Review: The Seasoning House / Cert: 18 / Director: Paul Hyett / Screenplay: Paul Hyett, Conal Palmer, Adrian Rigelsford / Starring: Rosie Day, Kevin Howarth, Sean Pertwee, Dominique Provost-Chalkley, Anna Walton / Release Date: August 12th
Former FX make-up designer Paul Hyett’s debut feature film is a brutal, pitiless thriller set in a filthy, claustrophobic environment, shot through with stark casual violence and a sense of abject hopelessness which is guaranteed to shake your faith in human nature. You’re also likely to come away impressed by Hyett’s deft direction and the taut performances in a harrowing and often disturbing film which only loses its way in its last act as it abandons its stifling set-up and drifts perilously close to becoming just another revenge runaround.

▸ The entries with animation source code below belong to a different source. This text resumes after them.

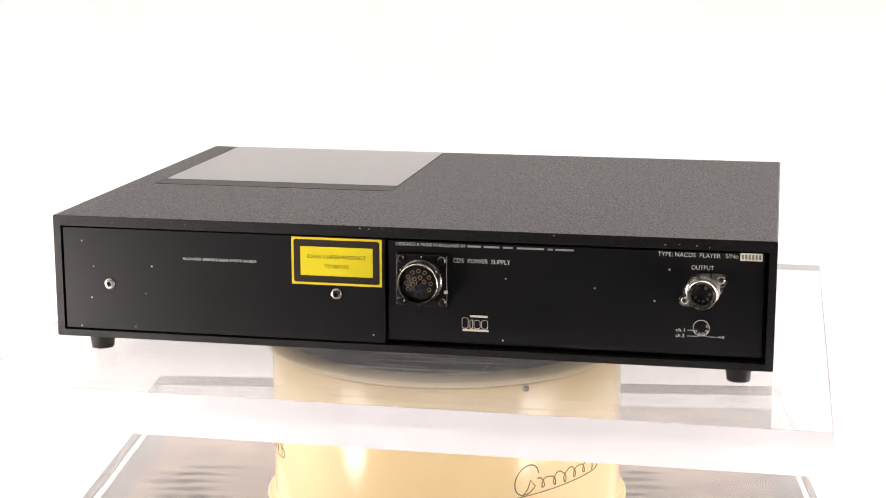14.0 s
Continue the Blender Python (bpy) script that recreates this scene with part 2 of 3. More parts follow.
def tube(bm, path, r, n=6, closed=False):
    """A round rod along a path of points."""
    pts = [Vector(q) for q in path]
    rings = []
    for i, q in enumerate(pts):
        a = pts[i - 1] if (i or closed) else q
        b = pts[(i + 1) % len(pts)] if (i + 1 < len(pts) or closed) else q
        d = (b - a).normalized()
        side = d.orthogonal().normalized() if not rings else (last - d * last.dot(d)).normalized()
        last = side
        up = d.cross(side)
        rings.append([bm.verts.new(q + (side * math.cos(2 * math.pi * k / n) + up * math.sin(2 * math.pi * k / n)) * r) for k in range(n)])
    pairs = list(zip(rings, rings[1:])) + ([(rings[-1], rings[0])] if closed else [])
    for a, b in pairs:
        for k in range(n):
            bm.faces.new((a[k], a[(k + 1) % n], b[(k + 1) % n], b[k]))
    if not closed:
        bm.faces.new(rings[0][::-1])
        bm.faces.new(rings[-1])


OFFSET = Matrix.Identity(4)


def part(name, bm, mat, parent, label="", smooth=False):
    """Link a bmesh as one mesh object under a thing or a part."""
    bmesh.ops.recalc_face_normals(bm, faces=bm.faces[:])
    me = bpy.data.meshes.new(name)
    bm.transform(OFFSET)
    bm.to_mesh(me)
    bm.free()
    if smooth:
        me.shade_smooth()
        me.set_sharp_from_angle(angle=radians(35))
    me.materials.append(mat)
    ob = new(name, me)
    if parent:
        ob.parent = parent
    if label:
        tagged(ob, label)
    return ob


FRONT = pose(0, 0, 0, 90)           # drawn in x, y -> stands in x, z and faces -y
REAR = pose(0, 0, 0, 90, 0, 180)    # drawn as read from behind, faces +y


def at_front(x, z, y):
    return Matrix.Translation((x, y, z)) @ FRONT


def at_rear(x, z, y):
    """x as read from behind, to the right."""
    return Matrix.Translation((-x * 0.997, y, z)) @ REAR


def lettering(name, words, width, height, m, mat, parent, thick=0.00006):
    """Words in the built-in font, fitted to a width and a height and centred."""
    cu = bpy.data.curves.new(name, "FONT")
    cu.body = words
    cu.extrude = 0.02
    cu.resolution_u = 3
    cu.offset = -0.004
    tmp = new(name, cu)
    me = bpy.data.meshes.new_from_object(tmp)
    bpy.data.objects.remove(tmp)
    bpy.data.curves.remove(cu)
    bm = bmesh.new()
    bm.from_mesh(me)
    bpy.data.meshes.remove(me)
    xs = [v.co.x for v in bm.verts]
    ys = [v.co.y for v in bm.verts]
    sx, sy = width / (max(xs) - min(xs)), height / (max(ys) - min(ys))
    cx, cy = (max(xs) + min(xs)) / 2, (max(ys) + min(ys)) / 2
    bm.transform(m @ Matrix.Diagonal((sx, sy, thick / 0.02, 1)) @ Matrix.Translation((-cx, -cy, 0)))
    return part(name, bm, mat, parent)


def flat(name, pts, depth, m, mat, parent, label=""):
    bm = bmesh.new()
    outline(bm, pts, depth, m)
    return part(name, bm, mat, parent, label)


# ---- the studio ----
def studio():
    """White paper sweep, white side walls and ceiling; unseen dark walls, floor and low band are added to darken
    reflections.
    """
    floor_z, back, radius, edge = -0.205, 2.1, 0.7, -0.56
    prof = [(edge - 0.05, floor_z - 0.40), (edge - 0.05, floor_z - 0.06), (edge - 0.03, floor_z - 0.02), (edge, floor_z), (back - radius, floor_z)]
    prof += [(back - radius + radius * math.sin(radians(a)), floor_z + radius - radius * math.cos(radians(a))) for a in range(5, 91, 5)]
    prof += [(back, 2.5)]
    bm = bmesh.new()
    rows = [[bm.verts.new((x, y, z)) for y, z in prof] for x in (-1.9, 1.9)]
    for i in range(len(prof) - 1):
        bm.faces.new((rows[0][i], rows[1][i], rows[1][i + 1], rows[0][i + 1]))
    geo = bmesh.ops.extrude_face_region(bm, geom=bm.faces[:])
    bmesh.ops.translate(bm, vec=(0, 0.02, -0.02), verts=[v for v in geo["geom"] if isinstance(v, bmesh.types.BMVert)])
    tagged(part("backdrop", bm, WHITE_PAPER, None, smooth=True), "white seamless paper sweep under and behind the display", "backdrop", kind="structure")
    for name, s, mat in (("wall_west", (-2.5, -2.4, -0.7, 2.2, -0.95, 2.6), WALL_WHITE), ("wall_east", (2.4, 2.5, -0.7, 2.2, -0.95, 2.6), WALL_WHITE),
                         ("wall_west_front", (-2.5, -2.4, -3.0, -0.7, -0.95, 2.6), WALL_GREY), ("wall_east_front", (2.4, 2.5, -3.0, -0.7, -0.95, 2.6), WALL_GREY),
                         ("wall_south", (-2.5, 2.5, -3.1, -3.0, -0.95, 2.6), WALL_GREY), ("wall_north", (-2.5, 2.5, 2.2, 2.3, -0.95, 2.6), WALL_WHITE),
                         ("wainscot", (-2.4, 2.4, -3.0, -2.96, -0.95, 0.5), FLOOR_DARK), ("ceiling", (-2.5, 2.5, -3.1, 2.3, 2.6, 2.7), WALL_WHITE), ("floor", (-2.5, 2.5, -3.1, 2.3, -1.0, -0.95), FLOOR_DARK)):
        bm = bmesh.new()
        box(bm, *s)
        kind = name.split("_")[0]
        label = {"ceiling": "plain white painted studio ceiling", "floor": "unseen dark grey floor, added to darken reflections", "wainscot": "unseen dark band low on the wall, added to darken reflections"}.get(kind, "unseen plain dark grey wall, added to darken reflections" if mat == WALL_GREY else "plain white painted studio wall")
        tagged(part(name, bm, mat, None), label, kind, kind="structure")
    bm = bmesh.new()
    box(bm, -1.6, 1.6, -0.55, 1.3, -0.95, -0.23, 0.004)
    tagged(part("table", bm, WALL_WHITE, None), "plain white display table under the paper sweep", "table", kind="structure")


studio()

# ---- the plinth: clear slab on an old board ----
PLINTH_TOP = -0.140
PLINTH = pose(0.0, -0.03, 0, 0, 0, -3.5)


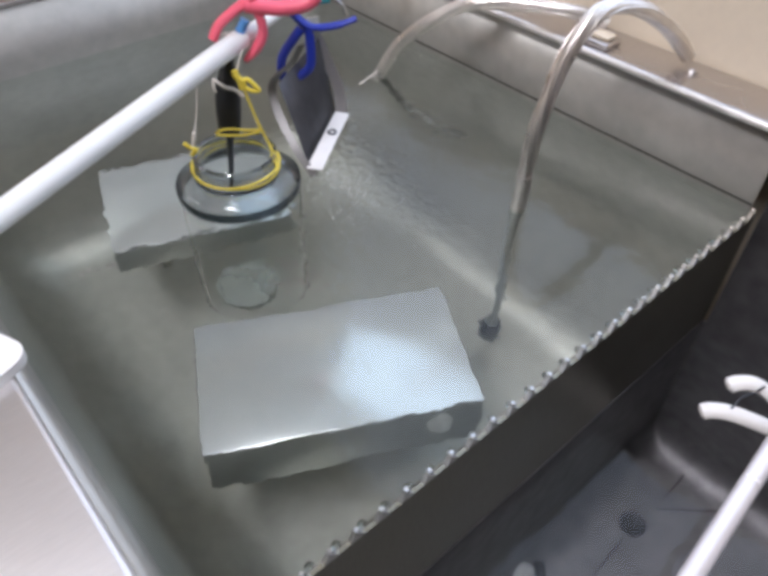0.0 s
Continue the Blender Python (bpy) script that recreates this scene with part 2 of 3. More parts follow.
for nm, x0, x1, radii, top, foot, mat in (("main_basin", X1, -0.0019, (0.004, 0.05, 0.04, 0.004), RIM - 0.004, 0.07, BOWL), ("side_basin", 0.0021, XR, (0.04, 0.004, 0.004, 0.04), RIM - 0.004, 0.042, SHADED_BOWL)):
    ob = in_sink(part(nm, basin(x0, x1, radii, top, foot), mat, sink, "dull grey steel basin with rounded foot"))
    so = ob.modifiers.new("thickness", "SOLIDIFY")
    so.thickness, so.offset = 0.0012, 1

# rims round the bowls
bm = block((XR - X1 + 0.16, 0.0605, 0.006), ((X1 + XR) / 2, Y2 + 0.0277, RIM - 0.003), bevel=0.0028, seg=4)
in_sink(part("back_ledge", bm, LEDGE, sink, "flat steel ledge along the wall"))
# the edge's highlight is put into a brighter steel than the ledge's
in_sink(part("ledge_edge", sweep([(X1 - 0.06, Y2 - 0.0036, RIM - 0.0032), (XR + 0.06, Y2 - 0.0036, RIM - 0.0032)], 0.0036, 16), EDGE_LIGHT, sink, "rolled edge of the ledge, its highlight in a bright colour"))
bm = block((0.082, Y2 - YL - 0.006, 0.006), (X1 - 0.0387, (Y2 + YL) / 2, RIM - 0.0035), bevel=0.0028, seg=4)
in_sink(part("end_rim", bm, LEDGE, sink))
# lamp glare on the drainboard is put into its brighter steel
bm = block((XR - X1 + 0.16, 0.502, 0.012), ((X1 + XR) / 2, YL - 0.2495, RIM - 0.006), bevel=0.005, seg=4)
in_sink(part("drainboard", bm, DECK, sink, "steel drainboard with lamp glare in its bright colour"))

# legs down to the room's floor
for lx in (X1 + 0.03, XR - 0.03):
    for ly in (YL - 0.42, Y2 + 0.02):
        in_sink(part("leg", sweep([(lx, ly, -0.949), (lx, ly, RIM - 0.012)], 0.02, 16), STEEL, sink))

# the toothed weir between the bowls
PITCH = 0.02
bm = bmesh.new()
outline, TEETH = [], []
y = Y2 - 0.002
outline.append((y, -0.44))
while y > YL + 0.035:
    outline += [(y, -0.006), (y - 0.015, -0.006)]
    TEETH.append(y - 0.0075)
    y -= PITCH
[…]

We’re in the middle of the Balkan conflict and young girls are savagely orphaned and dragged to a ramshackle, isolated house, drugged up the eyeballs and ‘seasoned’ for the pleasure of visiting thugs and soldiers. Angel (Day) is a deaf mute girl protected from direct abuse by the house’s sleazy owner Viktor (Howarth) but still forced to cook, clean and keep the girls sedated. Angel inures herself to the horror of her situation and befriends Alexa (Provost-Chalkley), but her inability to help her friend gives Angel the strength to turn the tables, especially when the ruthless Goran (Pertwee), who brought her to the house in the first place, turns up for some R&R with his gang of thugs.
The Seasoning House is gripping stuff and its violence is unflinching and uncompromising. Hyett brilliantly exploits the story’s enclosed environment, particularly in sequences where Angel squeezes through ventilation shafts and hides in crawlspaces as Goran and his henchmen start to tear the house apart. But at virtually the last moment, as if he’s exhausted the dramatic potential of the house itself, Hyett (who co-wrote the screenplay) changes tack and turns the movie into a potentially more generic chase film as Angel has to confront her remaining enemies in a much less interesting setting. The film’s sense of original vision is lost at a stroke and, whilst Goran’s fate will unnerve some, it’s a frustratingly loose end and the ambiguous conclusion is signposted a mile off. But The Seasoning House is generally a smart and accomplished film, absolutely off-limits to the faint-hearted, and Rosie Day is a real find and one to watch out for. Even Sean Pertwee, whose career has largely been a waste of a distinguished family name, ups his game here and delivers one of his better performances. It’s just a shame the movie finally lacks the courage of its convictions and throws away the USP of its title.